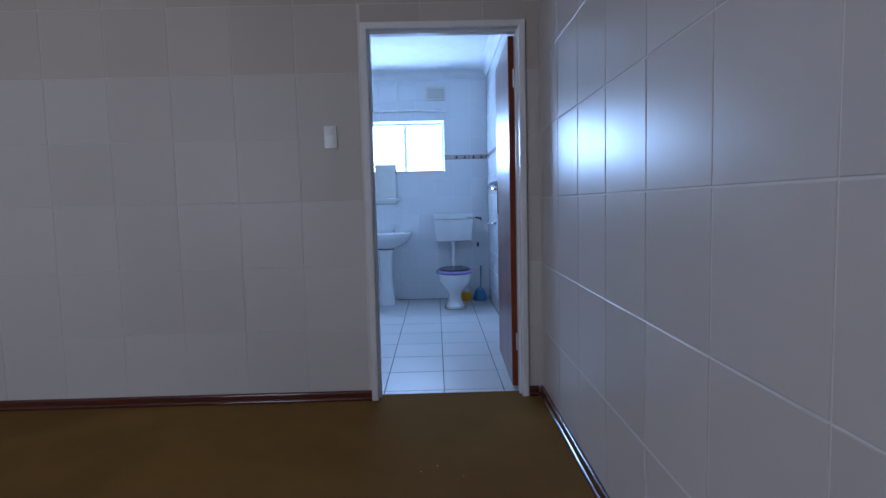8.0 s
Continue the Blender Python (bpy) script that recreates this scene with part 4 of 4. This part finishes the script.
def border(parent, origin, u, edges, skip=None):
    o, u, v = Vector(origin), Vector(u), Vector((0, 0, 1))
    rot = Matrix((u, v, u.cross(v))).transposed().to_4x4()
    for a, b in zip(edges, edges[1:]):
        if skip and a < skip[1] and b > skip[0]:
            if a < skip[0]:
                b = skip[0]
            elif b > skip[1]:
                a = skip[1]
            else:
                continue
        w = round(b - a - 0.003, 3)
        if w < 0.01:
            continue
        if w not in border_cache:
            border_cache[w] = border_mesh(w)
        t = new("border_tile", border_cache[w])
        t.parent = parent
        t.matrix_basis = ROOM @ Matrix.Translation(o + u * ((a + b) / 2)) @ rot


border(wall_far, (FAR - 0.004, 0, 1.586), (0, 1, 0), cuts(-0.028, 0.2, BLEFT, 0.95), (WY0, WY1))
border(wall_bath_north, (0, 0.954, 1.586), (1, 0, 0), cuts(-0.13, 0.2, FAR, -0.002))
border(wall_bath_end, (-1.2100, 0, 1.586), (0, -1, 0), cuts(0.97, 0.2, 0.724, -BLEFT - 0.006))
border(wall_bleft, (0, BLEFT - 0.004, 1.586), (-1, 0, 0), cuts(2.98, 0.2, 1.21, -FAR))

# bedroom wall tiles
ROOM = Matrix.Identity(4)
BEDW = [0.0, 0.404, 0.767, 1.129, 1.470, 1.818, 2.180, 2.540, CEILING]
BEDN = [0.0, 0.384, 0.751, 1.119, 1.486, 1.853, 2.220, 2.587, CEILING]
door_hole = ((-0.017, 0.874, -1, 2.08),)
# higher bands take the warmer colours that hold part of the light falloff
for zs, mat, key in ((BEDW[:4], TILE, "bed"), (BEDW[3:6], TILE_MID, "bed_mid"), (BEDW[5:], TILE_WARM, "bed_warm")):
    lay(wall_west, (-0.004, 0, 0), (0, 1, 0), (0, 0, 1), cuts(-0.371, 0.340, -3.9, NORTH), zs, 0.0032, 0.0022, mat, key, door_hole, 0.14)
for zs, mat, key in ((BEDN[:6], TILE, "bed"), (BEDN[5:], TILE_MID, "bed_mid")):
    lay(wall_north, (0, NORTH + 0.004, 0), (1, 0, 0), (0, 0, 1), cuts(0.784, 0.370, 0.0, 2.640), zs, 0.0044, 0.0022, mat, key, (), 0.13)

▶ _PROBLEM DETAILS_
Without the pictures, print the whole listing exactly as given.

▶ _EXERCISE OUTPUT_
8.0 s
Continue the Blender Python (bpy) script that recreates this scene with part 4 of 4. This part finishes the script.
def border(parent, origin, u, edges, skip=None):
    o, u, v = Vector(origin), Vector(u), Vector((0, 0, 1))
    rot = Matrix((u, v, u.cross(v))).transposed().to_4x4()
    for a, b in zip(edges, edges[1:]):
        if skip and a < skip[1] and b > skip[0]:
            if a < skip[0]:
                b = skip[0]
            elif b > skip[1]:
                a = skip[1]
            else:
                continue
        w = round(b - a - 0.003, 3)
        if w < 0.01:
            continue
        if w not in border_cache:
            border_cache[w] = border_mesh(w)
        t = new("border_tile", border_cache[w])
        t.parent = parent
        t.matrix_basis = ROOM @ Matrix.Translation(o + u * ((a + b) / 2)) @ rot


border(wall_far, (FAR - 0.004, 0, 1.586), (0, 1, 0), cuts(-0.028, 0.2, BLEFT, 0.95), (WY0, WY1))
border(wall_bath_north, (0, 0.954, 1.586), (1, 0, 0), cuts(-0.13, 0.2, FAR, -0.002))
border(wall_bath_end, (-1.2100, 0, 1.586), (0, -1, 0), cuts(0.97, 0.2, 0.724, -BLEFT - 0.006))
border(wall_bleft, (0, BLEFT - 0.004, 1.586), (-1, 0, 0), cuts(2.98, 0.2, 1.21, -FAR))

# bedroom wall tiles
ROOM = Matrix.Identity(4)
BEDW = [0.0, 0.404, 0.767, 1.129, 1.470, 1.818, 2.180, 2.540, CEILING]
BEDN = [0.0, 0.384, 0.751, 1.119, 1.486, 1.853, 2.220, 2.587, CEILING]
door_hole = ((-0.017, 0.874, -1, 2.08),)
# higher bands take the warmer colours that hold part of the light falloff
for zs, mat, key in ((BEDW[:4], TILE, "bed"), (BEDW[3:6], TILE_MID, "bed_mid"), (BEDW[5:], TILE_WARM, "bed_warm")):
    lay(wall_west, (-0.004, 0, 0), (0, 1, 0), (0, 0, 1), cuts(-0.371, 0.340, -3.9, NORTH), zs, 0.0032, 0.0022, mat, key, door_hole, 0.14)
for zs, mat, key in ((BEDN[:6], TILE, "bed"), (BEDN[5:], TILE_MID, "bed_mid")):
    lay(wall_north, (0, NORTH + 0.004, 0), (1, 0, 0), (0, 0, 1), cuts(0.784, 0.370, 0.0, 2.640), zs, 0.0044, 0.0022, mat, key, (), 0.13)